By Eric Elezuo
A study conducted by a former aide to former President Goodluck Jonathan, Mr. Reno Omokri, has described how telecommunications giant, MTN, is stifling other companies in the industry, preventing them from engaging in healthy rivalry through high interconnectivity rates. The former Presidential spokesperson use a case study of Ghana and Nigeria to buttress his point.
In a documentary titled ‘How MTN’s Monopoly Destroyed The Ghanaian Economy. And Nigeria Is Next!’, which he produced after a painstaking investigation spanning several months and covering three African countries including Ghana, Nigeria and Kenya, Omokri expised the “practices of telecommunications giant, MTN and their effect on the economies of multiple sub-Saharan countries.”
The politician, who was in the camp of Atiku Abubakar during the last presidential election, declared that “the exposé traced the economic malaise now afflicting the Ghanaian economy partly to the monopolistic policies of MTN, which had led to an unprecedented capital flight from that beleaguered West African nation.”
He noted further: “Last year, Ghana was forced to label MTN a monopoly and slammed heavy fines of $773 million on them for damaging the Ghanaian business environment. MTN went to court, but in October, it was defeated at the Appeals Court, which ruled that the Ghanaian government was right in its classification of MTN.”

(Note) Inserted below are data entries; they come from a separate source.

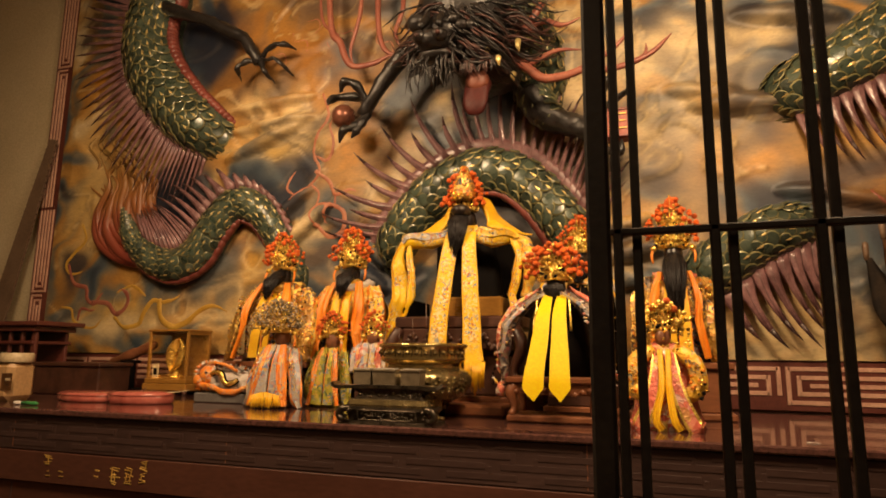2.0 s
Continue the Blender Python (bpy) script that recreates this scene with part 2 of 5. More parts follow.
def flame_blend(name):
    """Flame paint that runs from crimson at the foot to ochre at the tips."""
    m, nt, bsdf = shader(name)
    tc = nt.nodes.new("ShaderNodeTexCoord")
    sep = nt.nodes.new("ShaderNodeSeparateXYZ")
    link(nt, tc.outputs["Object"], sep.inputs[0])
    nz = node(nt, "ShaderNodeTexNoise", Scale=9.0, Detail=3.0)
    link(nt, tc.outputs["Object"], nz.inputs["Vector"])
    add = nt.nodes.new("ShaderNodeMath")
    add.operation = "MULTIPLY_ADD"
    add.inputs[1].default_value = 0.35
    link(nt, nz.outputs[0], add.inputs[0])
    link(nt, sep.outputs[2], add.inputs[2])
    mr = node(nt, "ShaderNodeMapRange", From_Min=2.1, From_Max=2.95)
    link(nt, add.outputs[0], mr.inputs[0])
    rp = ramp(nt, [(0.0, (0.17, 0.025, 0.018)), (0.35, (0.22, 0.05, 0.026)), (0.7, (0.26, 0.11, 0.03)), (1.0, (0.26, 0.15, 0.045))])
    link(nt, mr.outputs[0], rp.inputs[0])
    link(nt, rp.outputs[0], bsdf.inputs["Base Color"])
    bsdf.inputs["Roughness"].default_value = 0.45
    return m


def clear(name, tint, rough=0.08):
    m, nt, bsdf = shader(name)
    bsdf.inputs["Base Color"].default_value = (*tint, 1)
    bsdf.inputs["Transmission Weight"].default_value = 1.0
    bsdf.inputs["Roughness"].default_value = rough
    bsdf.inputs["IOR"].default_value = 1.45
    return m


PLASTER = matter("beige_plaster", (0.5, 0.4, 0.24), (0.58, 0.47, 0.3), 2.5, 0.8, bump=0.15)
MURAL = painted("mural_paint")
REDWOOD = matter("dark_red_lacquer", (0.085, 0.022, 0.016), (0.14, 0.038, 0.027), 5, 0.4, bump=0.12, coat=0.2)
PINKLINE = matter("pink_brown_line", (0.47, 0.25, 0.18), (0.6, 0.35, 0.25), 12, 0.5, bump=0.1)
GRANITE = matter("polished_red_granite", (0.035, 0.016, 0.014), (0.13, 0.055, 0.045), 60, 0.09, bump=0.015, fine=240, coat=0.5)
ALTAR = matter("dark_altar_wood", (0.036, 0.02, 0.017), (0.072, 0.04, 0.034), 4, 0.5, bump=0.2, spec=0.15, stretch=(0.3, 1, 1))
ALTARLOW = matter("reddish_altar_panel", (0.052, 0.02, 0.013), (0.1, 0.038, 0.025), 3, 0.48, bump=0.15, spec=0.2, stretch=(0.3, 1, 1))
GOLDLEAF = matter("worn_gold_leaf", (0.45, 0.27, 0.06), (0.75, 0.5, 0.14), 20, 0.45, 0.6, 0.3)
GOLD = matter("bright_gold", (0.75, 0.45, 0.09), (0.95, 0.66, 0.2), 30, 0.28, 0.85, 0.4, 140, vary=0.35)
SCALE_GREEN = matter("dragon_green", (0.022, 0.038, 0.027), (0.08, 0.1, 0.07), 24, 0.3, 0.1, 0.25, 120, vary=0.4, coat=0.25)
SCALE_RIM = matter("dragon_green_rim", (0.1, 0.1, 0.045), (0.27, 0.24, 0.11), 18, 0.36, 0.15, 0.25, 120, vary=0.3, coat=0.3)
SCALE_GOLD = matter("scale_gold", (0.6, 0.42, 0.14), (0.88, 0.7, 0.32), 25, 0.3, 0.5, 0.2, vary=0.3)
FIN = matter("purple_brown_fin", (0.1, 0.042, 0.044), (0.29, 0.15, 0.15), 14, 0.34, 0, 0.3, 70, vary=0.2, coat=0.25)
BELLY = matter("red_belly", (0.13, 0.03, 0.025), (0.25, 0.065, 0.05), 15, 0.4, 0, 0.25, vary=0.2)
DARKSKIN = matter("dark_dragon_skin", (0.007, 0.006, 0.006), (0.026, 0.022, 0.02), 22, 0.38, 0.0, 0.8, 50, vary=0.3, spec=0.45)
HAIR = matter("dark_brown_hair", (0.03, 0.013, 0.011), (0.085, 0.036, 0.03), 18, 0.42, 0, 0.4, vary=0.4)
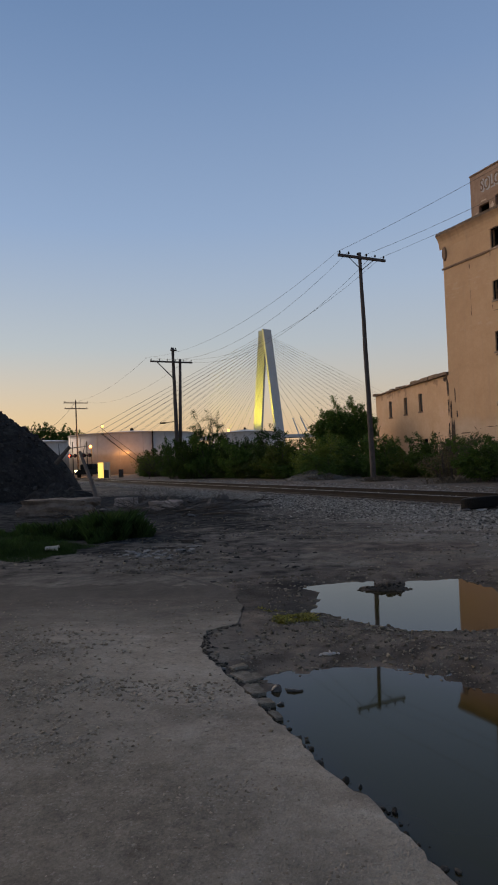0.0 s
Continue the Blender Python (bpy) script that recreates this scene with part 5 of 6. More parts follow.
def make_loco():
    t = empty("locomotive")
    tagged(t, "orange and black diesel freight locomotive with blazing headlights", "locomotive")
    P = lambda name, boxes, m, label="", bevel=0.03, parent=None: [part(name, bm, m, parent or t, label) for bm in [bmnew()] if [box(bm, *b, None, bevel) for b in boxes]][0]

    def hull(name, prof, x0, x1, m, label, parent=None, tip=None):
        """A body extruded along the engine from a cross-section of (y, z); tip shrinks its front end."""
        bm = bmnew()
        ends = []
        for x, k in ((x0, 1.0), (x1, tip or 1.0)):
            ends.append([bm.verts.new((x, y * k, z if k == 1.0 else 1.62 + (z - 1.62) * (0.5 + 0.5 * k))) for y, z in prof])
        c = len(prof)
        for q in range(c):
            bm.faces.new((ends[0][q], ends[0][(q + 1) % c], ends[1][(q + 1) % c], ends[1][q]))
        bm.faces.new(ends[0][::-1])
        bm.faces.new(ends[1])
        bmesh.ops.recalc_face_normals(bm, faces=bm.faces[:])
        bmesh.ops.bevel(bm, geom=bm.edges[:], offset=0.04, segments=2, affect="EDGES")
        return part(name, bm, m, parent or t, label)

    def arch(w, z0, z1, zs):
        """Half-width w, floor z0, shoulder zs, rounded up to z1."""
        top = [(math.cos(a) * w, zs + math.sin(a) * (z1 - zs)) for a in [math.pi * k / 12 for k in range(13)]]
        return [(w, z0)] + top + [(-w, z0)]
    P("underframe", [(-21.6, -0.5, -1.5, 1.5, 1.25, 1.62)], M_LBLACK)
    P("pilot", [(-0.55, -0.25, -1.32, 1.32, 0.3, 1.62), (-0.3, -0.1, -1.2, 1.2, 0.12, 0.75)], M_LBLACK, "black snow-plough pilot")
    P("coupler", [(-0.3, 0.35, -0.16, 0.16, 0.7, 1.0), (0.1, 0.4, -0.22, 0.22, 0.62, 1.08)], M_LBLACK)
    P("fuel_tank", [(-13.4, -8.2, -1.45, 1.45, 0.35, 1.2)], M_CONC, "dull silver fuel tank", 0.18)
    hull("nose", [(1.42, 1.62), (1.42, 3.25), (1.1, 3.75), (0.5, 3.98), (-0.5, 3.98), (-1.1, 3.75), (-1.42, 3.25), (-1.42, 1.62)], -3.4, -1.5, M_ORANGE, "wide orange nose", None, 0.9)
    cab = hull("cab", arch(1.54, 1.62, 5.12, 4.42), -5.6, -3.4, M_ORANGE, "wide orange cab with a curved roof")
    hull("cab_roof", [(1.56, 3.85), (1.56, 4.38), (1.35, 4.92), (0.7, 5.15), (-0.7, 5.15), (-1.35, 4.92), (-1.56, 4.38), (-1.56, 3.85)], -5.62, -3.6, M_LBLACK, "black upper cab", cab)
    for y0, y1 in ((-1.3, -0.08), (0.08, 1.3)):
        P("windshield", [(-3.42, -3.36, y0, y1, 4.0, 4.55)], M_GLASS, "", 0.01, cab)
    for y in (-1.56, 1.56):
        for x0, x1 in ((-5.3, -4.65), (-4.5, -3.8)):
            P("side_window", [(x0, x1, y - 0.02, y + 0.02, 3.3, 4.1)], M_GLASS, "", 0.008, cab)
    hood = P("long_hood", [(-20.9, -5.65, -1.0, 1.0, 1.62, 3.3)], M_ORANGE, "long orange engine hood", 0.06)
    hull("hood_top", arch(1.0, 3.303, 4.55, 4.2), -20.9, -5.65, M_LBLACK, "black upper hood", hood)
    P("radiator", [(-20.8, -16.5, -1.45, 1.45, 3.3, 4.5)], M_LBLACK, "flared radiator", 0.08)
    for i in range(10):
        x = -6.5 - i * 1.05
        for y in (-1.01, 1.01):
            P("hood_door", [(x - 0.45, x + 0.45, y - 0.025, y + 0.025, 1.9, 3.2)], M_ORANGE, "", 0.012, hood)
            P("louvre", [(x - 0.4, x + 0.4, y - 0.02, y + 0.02, 3.45, 4.05)], M_STEEL, "", 0.01, hood)
    P("dynamic_brake", [(-12.5, -9.5, -1.1, 1.1, 4.3, 4.72)], M_LBLACK, "", 0.06)
    P("horn", [(-5.0, -4.5, -0.25, 0.25, 4.9, 5.05)], M_LBLACK, "", 0.04)
    for y0, y1 in ((-0.86, -0.36), (0.36, 0.86)):
        P("number_board", [(-3.46, -3.35, y0, y1, 4.86, 4.98)], M_BOARD, "glowing number board", 0.01, cab)

    def lens(x, y, z, r0, m, name, label, parent):
        bm = bmnew()
        rod(bm, (x, y, z), (x + 0.04, y, z), r0, None, 20)
        part(name, bm, m, parent, label)
        # A wider glowing disc behind the lens stands in for its glare.
        bm = bmnew()
        rod(bm, (x - 0.01, y, z), (x + 0.02, y, z), r0 * 1.8, r0 * 1.7, 24)
        part("halo_disc", bm, M_HALO, parent, "orange glowing disc painted as the lamp halo")
    hl = P("headlight_housing", [(-1.75, -1.42, -0.36, 0.36, 3.24, 3.84)], M_LBLACK, "", 0.06)
    for z in (3.45, 3.65):
        lens(-1.42, 0.0, z, 0.19, M_HEAD, "headlight", "blazing headlight", hl)
    for y in (-0.8, 0.8):
        d = P("ditch_light_housing", [(-0.85, -0.55, y - 0.26, y + 0.26, 1.83, 2.35)], M_LBLACK, "", 0.04)
        lens(-0.55, y, 2.1, 0.17, M_DITCH, "ditch_light", "blazing ditch light", d)
    P("nose_lamp", [(-1.5, -1.42, -0.3, 0.05, 2.12, 2.18)], M_BOARD, "", 0.005)
    P("anticlimber", [(-0.6, -0.2, -1.3, 1.3, 1.45, 1.68)], M_LBLACK)
    P("nose_door", [(-1.52, -1.44, -1.1, -0.5, 1.7, 3.0)], M_ORANGE, "", 0.02)
    for y in (-1.45, 1.45):
        P("walkway", [(-21.4, -5.1, y - 0.06, y + 0.06, 1.62, 1.72)], M_LBLACK)
        for i in range(12):
            x = -5.9 - i * 1.34
            bm = bmnew()
            rod(bm, (x, y, 1.7), (x, y, 2.75), 0.022, None, 6)
            part("handrail_post", bm, M_ORANGE, t)
        bm = bmnew()
        rod(bm, (-5.8, y, 2.75), (-20.8, y, 2.75), 0.024, None, 6)
        part("handrail", bm, M_ORANGE, t)
        for i in range(4):
            P("step", [(-1.35, -0.75, y - 0.12, y + 0.04, 0.4 + 0.33 * i, 0.44 + 0.33 * i)], M_STEEL, "", 0.005)
        bm = bmnew()
        rod(bm, (-0.6, y, 1.62), (-0.6, y, 2.8), 0.022, None, 6)
        rod(bm, (-0.6, y, 2.8), (-1.2, y, 2.8), 0.022, None, 6)
        part("grab_rail", bm, M_ORANGE, t)
    for x0 in (-5.6, -17.6):
        tr = P("truck_frame", [(x0 - 2.6, x0 + 2.6, -1.22, -1.05, 0.55, 0.95), (x0 - 2.6, x0 + 2.6, 1.05, 1.22, 0.55, 0.95), (x0 - 0.5, x0 + 0.5, -1.05, 1.05, 0.6, 1.2)], M_LBLACK, "", 0.04)
        for dx in (-2.0, 0.0, 2.0):
            bm = bmnew()
            for y in (-0.72, 0.72):
                rod(bm, (x0 + dx, y - 0.07, 0.52), (x0 + dx, y + 0.07, 0.52), 0.52, None, 28)
            rod(bm, (x0 + dx, -1.15, 0.52), (x0 + dx, 1.15, 0.52), 0.09, None, 10)
            part("wheelset", bm, M_STEEL, tr)
    return t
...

Omokri’s report is a consequence of researches to Ghana, where he interviewed government officials, chambers of commerce operatives, and labour union activists, as well as market women and ordinary Ghanaians; Kenya, where he was told that the shenanigans that happen with MTN in Ghana and Nigeria cannothappen there because the government live up to expectation, and are alive to their duties to the people; and Nigeria.
Some of the takeaways from his interviews in Ghana are that “ordinary Ghanaians were observed lamenting the erosion of their personal economy, with a market woman saying, ‘All of us in this country now work for MTN’.”
Also, “Labour leaders complained about MTN’s use of interconnectivity rates to stifle other telcos” and that “whereas all the large and medium-sized African nations where MTN is operating have struggling economies, the fastest growing large economies in Africa, such as Ethiopia and Tanzania, both with an average 6% GDP growth rates, do not have MTN operating in their countries.”
He reasoned that available data has proved that the situation could not be coincidental.
“The documentary also quoted Kevin Ekow Taylor, a prominent journalist in Ghana, as saying that: “MTN is basically monopolising the system. They have taken advantage of the market too much. It is all because government upon government have given MTN too much room.
“Every day, an estimated $2 million leaves the Ghanaian economy to South Africa, MTN’s home country. That is disastrous for a country with a GDP of less than $80 billion.”
Juxyaposing Taylor’s assessment, Omokri also quoted also a well-known Kenyan activist, Bishop Wycliffe Khaemba, who said: “The type of things that are happening in Nigeria and Ghana in the telecoms sector can’t happen in Kenya, because our government is alive to its responsibilities.”
He was referring to Kenya’s Information and Communications Act (Interconnection). This legislation is light years ahead of similar legislation in other African nations.
The Kenyan legislation specifically targets preventing a monopoly in the telecommunications industry by requiring “dominant providers to adhere to the principle of non-discrimination. A dominant interconnection provider is obligated to determine the interconnection charges based on objective criteria and to observe the principles of transparency and cost orientation. Failure to comply will result in the CA requesting the interconnection provider to adjust the charges or risk the imposition of a default interconnection charge by the CA.”
The documentary, now making the rounds on social media, also featured a prominent U.S. Mayor, Mike Arnold, the elected mayor of Blanco, Texas, who advised Nigeria and Ghana to look inwards, rather than outward to foreign goods and services, especially in the telecommunications sector.
It would be recalled not long ago, MTN Nigeria has been involved in an imbroglio with Nigeria’s indigenous telecoms company, GLOBACOM, owned by Dr. Michael Adenuga Jr. It threatened to disconnect Glo users from calling MTN numbers, over a supposed N6 billion debt, until the Nigeria Communications Commission (NCC) brokered peace, giving a 21-day period to restore parity.
It is also on record that Omokri has consistently advocated a delisting of MTN in Nigeria while Glo is prioritized as it is a wholely-owned Nigerian product.